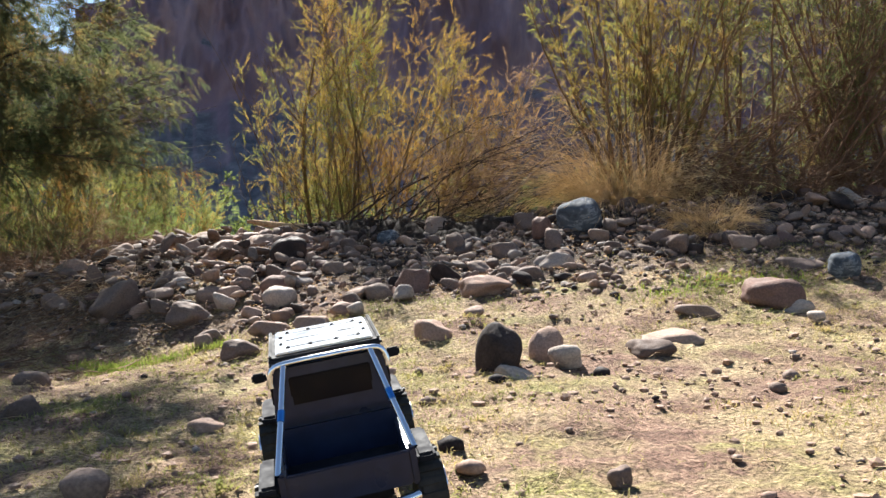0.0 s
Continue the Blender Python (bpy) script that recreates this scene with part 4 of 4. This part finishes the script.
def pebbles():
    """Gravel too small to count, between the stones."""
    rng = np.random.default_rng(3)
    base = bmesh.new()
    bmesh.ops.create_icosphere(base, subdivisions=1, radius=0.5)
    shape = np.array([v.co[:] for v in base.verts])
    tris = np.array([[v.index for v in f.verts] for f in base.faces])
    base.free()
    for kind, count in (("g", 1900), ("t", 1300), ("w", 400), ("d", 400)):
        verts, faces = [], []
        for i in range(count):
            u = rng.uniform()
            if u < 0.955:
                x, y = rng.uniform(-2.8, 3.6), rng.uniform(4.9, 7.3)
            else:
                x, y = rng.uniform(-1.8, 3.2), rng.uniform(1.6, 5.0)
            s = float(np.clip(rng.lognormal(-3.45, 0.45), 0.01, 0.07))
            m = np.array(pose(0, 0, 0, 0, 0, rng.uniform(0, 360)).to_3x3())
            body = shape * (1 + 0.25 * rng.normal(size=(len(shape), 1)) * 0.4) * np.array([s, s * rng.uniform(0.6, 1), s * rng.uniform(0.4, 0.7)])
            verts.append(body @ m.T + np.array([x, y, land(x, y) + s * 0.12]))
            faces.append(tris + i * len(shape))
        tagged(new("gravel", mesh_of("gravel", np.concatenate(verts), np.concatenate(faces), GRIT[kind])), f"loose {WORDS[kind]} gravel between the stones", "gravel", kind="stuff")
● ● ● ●
Set the listing down in full and exactly. Pictures within it should not appear in the copy.

* EXERCISE SOLUTION *
0.0 s
Continue the Blender Python (bpy) script that recreates this scene with part 4 of 4. This part finishes the script.
def pebbles():
    """Gravel too small to count, between the stones."""
    rng = np.random.default_rng(3)
    base = bmesh.new()
    bmesh.ops.create_icosphere(base, subdivisions=1, radius=0.5)
    shape = np.array([v.co[:] for v in base.verts])
    tris = np.array([[v.index for v in f.verts] for f in base.faces])
    base.free()
    for kind, count in (("g", 1900), ("t", 1300), ("w", 400), ("d", 400)):
        verts, faces = [], []
        for i in range(count):
            u = rng.uniform()
            if u < 0.955:
                x, y = rng.uniform(-2.8, 3.6), rng.uniform(4.9, 7.3)
            else:
                x, y = rng.uniform(-1.8, 3.2), rng.uniform(1.6, 5.0)
            s = float(np.clip(rng.lognormal(-3.45, 0.45), 0.01, 0.07))
            m = np.array(pose(0, 0, 0, 0, 0, rng.uniform(0, 360)).to_3x3())
            body = shape * (1 + 0.25 * rng.normal(size=(len(shape), 1)) * 0.4) * np.array([s, s * rng.uniform(0.6, 1), s * rng.uniform(0.4, 0.7)])
            verts.append(body @ m.T + np.array([x, y, land(x, y) + s * 0.12]))
            faces.append(tris + i * len(shape))
        tagged(new("gravel", mesh_of("gravel", np.concatenate(verts), np.concatenate(faces), GRIT[kind])), f"loose {WORDS[kind]} gravel between the stones", "gravel", kind="stuff")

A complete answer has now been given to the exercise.